The Abbotsford Heat have a new sheriff in town, but he won’t necessarily come out guns a-blazin’.
In terms of coaching style, new Heat bench boss Troy Ward seems to be a sharp departure from his predecessor Jim Playfair, who exited the organization in June to take an assistant coaching gig with the Phoenix Coyotes.
Playfair brought the fiery intensity of a former player to the head coaching role. He was an old-school bench boss who wasn’t afraid to crank up the volume when delivering his message to the players.
Ward, an assistant under Playfair last season, would be classified as more of a player’s coach. The St. Paul, Minn. native, when prompted, will wax eloquent on how he hopes to foster a family atmosphere within the team, and help his players overcome the insecurities that keep them from reaching their potential.
In the macho world of hockey, it’s rare to hear that type of rhetoric.
“It’s going to be a lot different,” predicted Heat defenceman T.J. Brodie, pondering the coaching transition. “As far as the way he (Ward) coaches, he says he’s a life coach. He wants us to be better men.
“Last year, a lot of what he would talk to me about was maturity off the ice. Like if he came to my house, would my bedroom be clean, and the dishes be clean? It’s a little bit different.”
Ward brings a unique, nurturing approach to managing people, which he attributes to his unconventional rise through the coaching ranks. Unlike many pro coaches, he did not play professionally – his career peaked at the NCAA Div. 3 level.
Since transitioning to behind the bench, Ward has coached at nearly every level of hockey – junior, college, ECHL, AHL, NHL. The big-league stint was from 1997 to 2000, as a Pittsburgh Penguins assistant under Kevin Constantine.
“I’ve always needed the support of other people to get to where I am,” he explained.
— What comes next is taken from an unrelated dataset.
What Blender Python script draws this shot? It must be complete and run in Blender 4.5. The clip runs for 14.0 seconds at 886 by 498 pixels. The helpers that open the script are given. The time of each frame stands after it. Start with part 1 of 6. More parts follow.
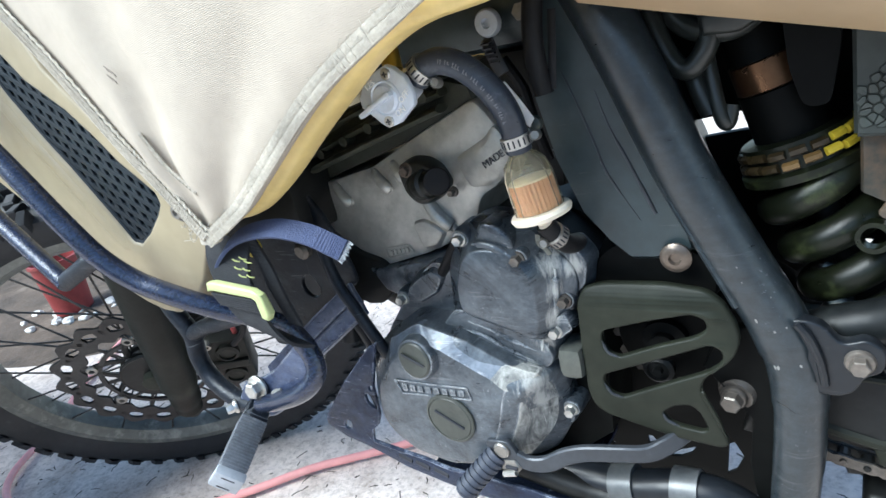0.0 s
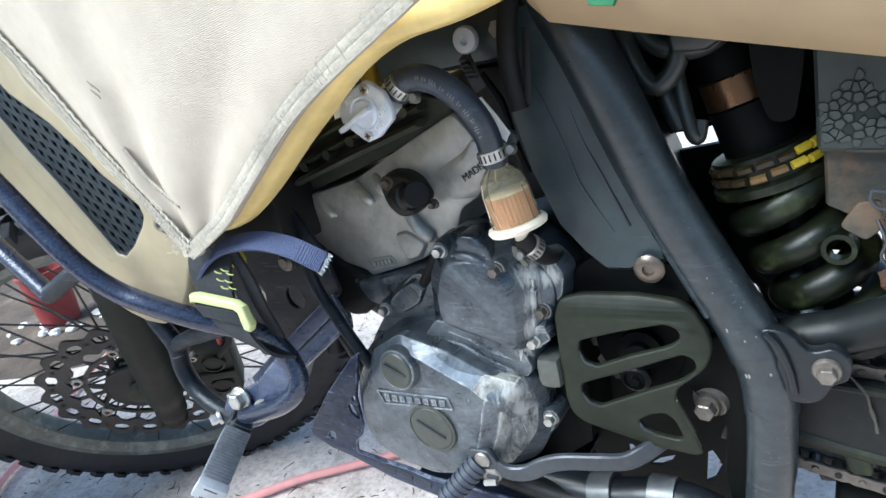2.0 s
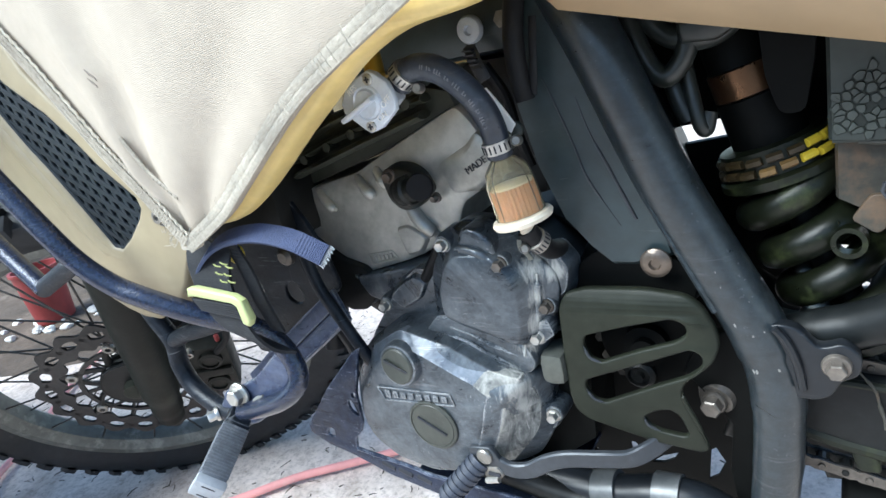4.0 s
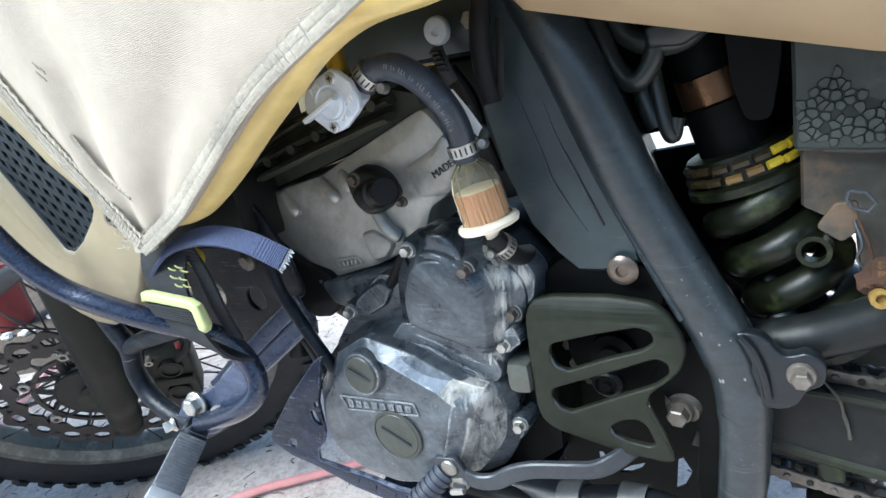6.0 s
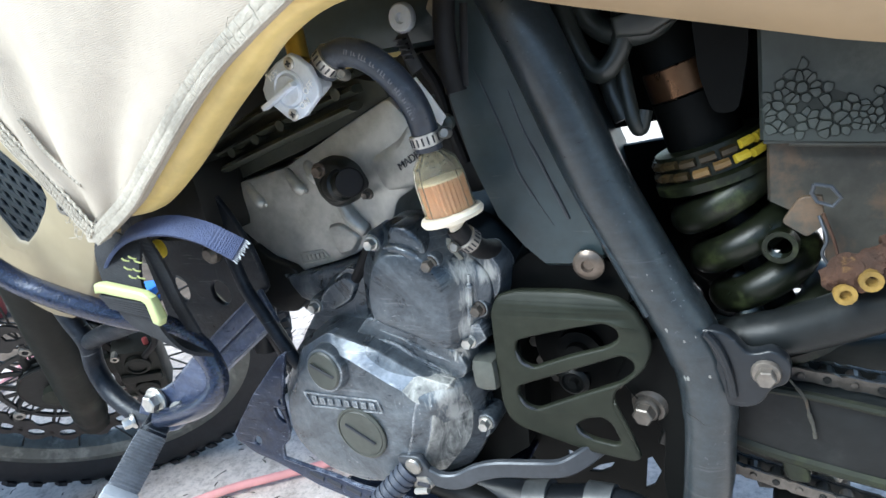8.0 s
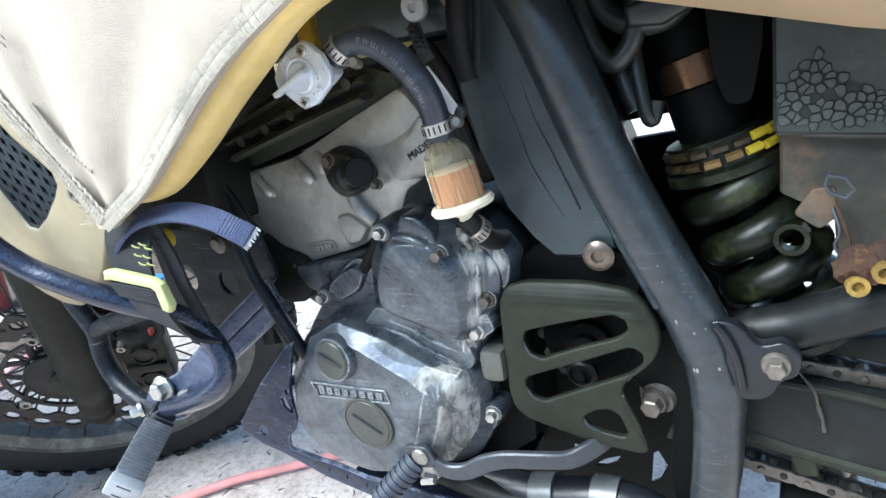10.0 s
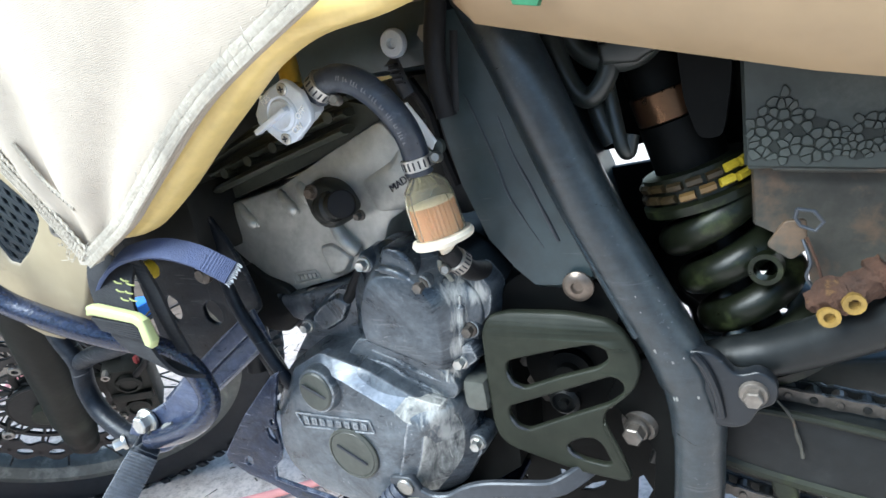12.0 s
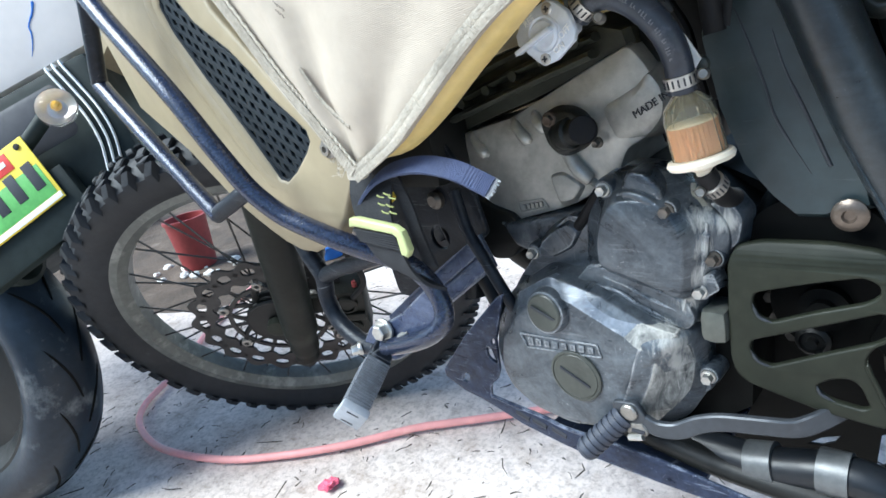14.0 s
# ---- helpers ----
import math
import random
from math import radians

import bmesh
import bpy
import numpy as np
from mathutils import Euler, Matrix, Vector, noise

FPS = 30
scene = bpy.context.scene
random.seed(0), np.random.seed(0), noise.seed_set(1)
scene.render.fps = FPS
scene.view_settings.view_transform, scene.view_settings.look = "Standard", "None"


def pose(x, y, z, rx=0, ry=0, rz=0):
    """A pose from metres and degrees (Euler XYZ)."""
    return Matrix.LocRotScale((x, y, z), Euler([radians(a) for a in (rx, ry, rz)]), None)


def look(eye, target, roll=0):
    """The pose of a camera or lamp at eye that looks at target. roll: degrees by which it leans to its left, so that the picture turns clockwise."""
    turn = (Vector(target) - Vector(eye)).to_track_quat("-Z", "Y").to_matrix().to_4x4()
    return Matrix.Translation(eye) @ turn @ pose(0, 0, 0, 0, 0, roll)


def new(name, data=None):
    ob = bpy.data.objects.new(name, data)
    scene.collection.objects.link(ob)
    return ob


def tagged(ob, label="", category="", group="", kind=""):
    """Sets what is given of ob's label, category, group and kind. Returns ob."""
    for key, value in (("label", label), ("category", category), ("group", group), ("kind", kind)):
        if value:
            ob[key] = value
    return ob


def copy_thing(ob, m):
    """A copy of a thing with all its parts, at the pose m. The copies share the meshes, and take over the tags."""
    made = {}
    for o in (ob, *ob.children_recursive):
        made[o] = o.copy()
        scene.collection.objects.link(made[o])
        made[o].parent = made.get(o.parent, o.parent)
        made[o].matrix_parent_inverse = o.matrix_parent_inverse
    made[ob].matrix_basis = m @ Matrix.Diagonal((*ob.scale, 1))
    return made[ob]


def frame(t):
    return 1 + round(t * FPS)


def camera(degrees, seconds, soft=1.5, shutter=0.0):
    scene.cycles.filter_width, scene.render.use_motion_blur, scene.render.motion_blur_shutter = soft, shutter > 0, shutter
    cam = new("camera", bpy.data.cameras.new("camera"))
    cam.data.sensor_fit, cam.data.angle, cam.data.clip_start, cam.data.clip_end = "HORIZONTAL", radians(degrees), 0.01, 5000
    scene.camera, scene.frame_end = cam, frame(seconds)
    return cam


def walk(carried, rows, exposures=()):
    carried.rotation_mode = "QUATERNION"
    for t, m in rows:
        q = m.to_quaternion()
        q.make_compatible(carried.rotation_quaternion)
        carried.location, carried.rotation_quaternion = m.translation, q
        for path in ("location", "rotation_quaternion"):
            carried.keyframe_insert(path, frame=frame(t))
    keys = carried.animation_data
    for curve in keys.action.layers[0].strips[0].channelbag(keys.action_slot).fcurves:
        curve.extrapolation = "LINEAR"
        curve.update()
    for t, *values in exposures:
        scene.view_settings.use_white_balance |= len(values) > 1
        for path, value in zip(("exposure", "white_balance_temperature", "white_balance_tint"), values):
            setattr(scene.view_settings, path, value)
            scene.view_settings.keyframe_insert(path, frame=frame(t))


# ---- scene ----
cam = camera(70.0, 14.0, soft=1.5, shutter=0.6)
PATH = [  # seconds, place, yaw, pitch, roll
    (0.0, 0.3342, -0.5193, 0.7141, 36.71, -19.98, -13.75),
    (0.5, 0.3387, -0.5186, 0.7127, 36.41, -20.01, -13.60),
    (1.0, 0.3401, -0.5148, 0.7149, 36.49, -20.15, -13.90),
    (1.5, 0.3442, -0.5193, 0.7139, 36.15, -19.44, -13.70),
    (2.0, 0.3473, -0.5202, 0.7159, 35.72, -19.26, -13.53),
    (4.5, 0.3371, -0.5186, 0.7066, 35.09, -19.48, -12.96),
    (5.0, 0.3376, -0.5170, 0.7035, 34.13, -19.09, -12.18),
    (5.5, 0.3384, -0.5089, 0.7038, 33.50, -19.17, -12.22),
    (6.0, 0.3379, -0.5071, 0.7022, 32.75, -19.12, -11.80),
    (6.5, 0.3384, -0.5097, 0.7057, 32.76, -18.89, -11.89),
    (7.0, 0.3382, -0.5108, 0.6994, 31.82, -18.92, -10.59),
    (7.5, 0.3388, -0.4951, 0.6954, 30.82, -19.43, -10.64),
    (8.0, 0.3465, -0.4920, 0.6906, 31.42, -19.39, -10.79),
    (10.5, 0.3383, -0.5002, 0.6857, 31.75, -19.51, -10.29),
    (11.0, 0.3333, -0.5039, 0.6883, 32.19, -18.82, -10.67),
    (11.5, 0.3366, -0.5017, 0.6898, 30.64, -18.18, -9.74),
    (12.0, 0.3499, -0.4926, 0.6980, 30.53, -18.35, -10.62),
    (12.5, 0.3258, -0.5232, 0.6938, 37.66, -17.21, -12.04),
    (13.0, 0.3042, -0.5482, 0.7031, 43.24, -16.22, -12.87),
    (13.5, 0.3075, -0.5460, 0.6933, 45.38, -17.71, -13.03),
    (14.0, 0.3064, -0.5516, 0.6870, 45.99, -18.91, -12.93),
]
walk(cam, [(t, pose(x, y, z, 90 + pitch, 0, yaw) @ pose(0, 0, 0, 0, 0, roll)) for t, x, y, z, yaw, pitch, roll in PATH],
     exposures=[(0.0, 1.62, 6000, 1), (7.0, 1.65, 6000, 1), (8.0, 1.72, 6000, 1), (10.5, 1.85, 6000, 1), (12.0, 1.86, 6000, 1), (12.5, 1.84, 6000, 1), (13.0, 1.64, 6000, 1), (14.0, 1.56, 6000, 1)])

# ---- world and light: open shade under a bright overcast sky ----
world = bpy.data.worlds.new("sky")
scene.world = world
world.use_nodes = True
wn = world.node_tree.nodes
wn.clear()
sky = wn.new("ShaderNodeTexSky")
sky.sky_type = "NISHITA"
sky.sun_disc = False
sky.sun_elevation, sky.sun_rotation = radians(49), radians(216)
sky.air_density, sky.dust_density = 1.0, 1.0
bg = wn.new("ShaderNodeBackground")
bg.inputs[1].default_value = 0.09
wo = wn.new("ShaderNodeOutputWorld")
world.node_tree.links.new(sky.outputs[0], bg.inputs[0])
world.node_tree.links.new(bg.outputs[0], wo.inputs[0])
sun = new("sun", bpy.data.lights.new("sun", "SUN"))
sun.data.energy, sun.data.angle, sun.data.color = 2.7, radians(36), (0.97, 0.98, 1.0)
sun.matrix_world = look((-0.95, -1.30, 1.85), (0, 0, 0))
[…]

“I’m a guy who’s only as good as my support group . . . (and it’s important) that I make them feel good in order to be good people and good performers.”
Brodie was a frequent resident in Playfair’s doghouse over the first half of last season – the head coach employing a tough-love approach to modify the rookie blueliner’s occasional lack of attention to detail in the defensive zone.
To hear Brodie tell it, Ward essentially played the good cop to Playfair’s bad cop. When the bench boss was breathing fire in his direction, Ward would sidle up afterward and translate the high-decibel message.
“At times, I didn’t know what he (Playfair) wanted me to do different, so it was tough,” Brodie explained. “But Wardo helped me out a lot last year, because he knew what he meant. If I didn’t understand it, I’d go to him and he’d tell me, or go through video and show me.”
Brodie doesn’t expect Ward to relate to the players exactly the same way now that he’s the head coach, and Ward concedes that’s true to an extent.
“There’s times, obviously, where I’m going to have to have the hammer, and I understand that,” he said. “I have to hold them accountable, I have to make them better, I have to push them.
“But I’m still going to be Troy. I’ll still be the guy who will probably put my arm around them and walk through the airport with them and talk to them, because that’s who I am by nature.”
Ward doesn’t come across as a disciplinarian, but he calls himself a “day-to-day stickler” who has little patience for people who aren’t prepared.
“I’m probably going to be pretty intense drill-to-drill (at practice),” he said. “I probably don’t have the ebb and flow that some coaches do. I have more of a consistent hammer. It’s like, excellence is tolerated, perfection is preferred. That’s where I’m at.”
Ward places a strong emphasis on clear-cut communication with players – the “truth aspect,” as he calls it.
“I define truth as clarity and hope,” he explained. “A lot of people in this world think honesty is negativity. Well, if I’m going to belittle a player to death and say I was truthful to them, there isn’t a lot of hope in that message.
“(A player) is going to walk out of my office, and he’s going to know the clarity of the situation that we have at hand, and he’s going to know there’s hope.
“But he’s going to know how to get to the hope. That’s what’s the most important to me.”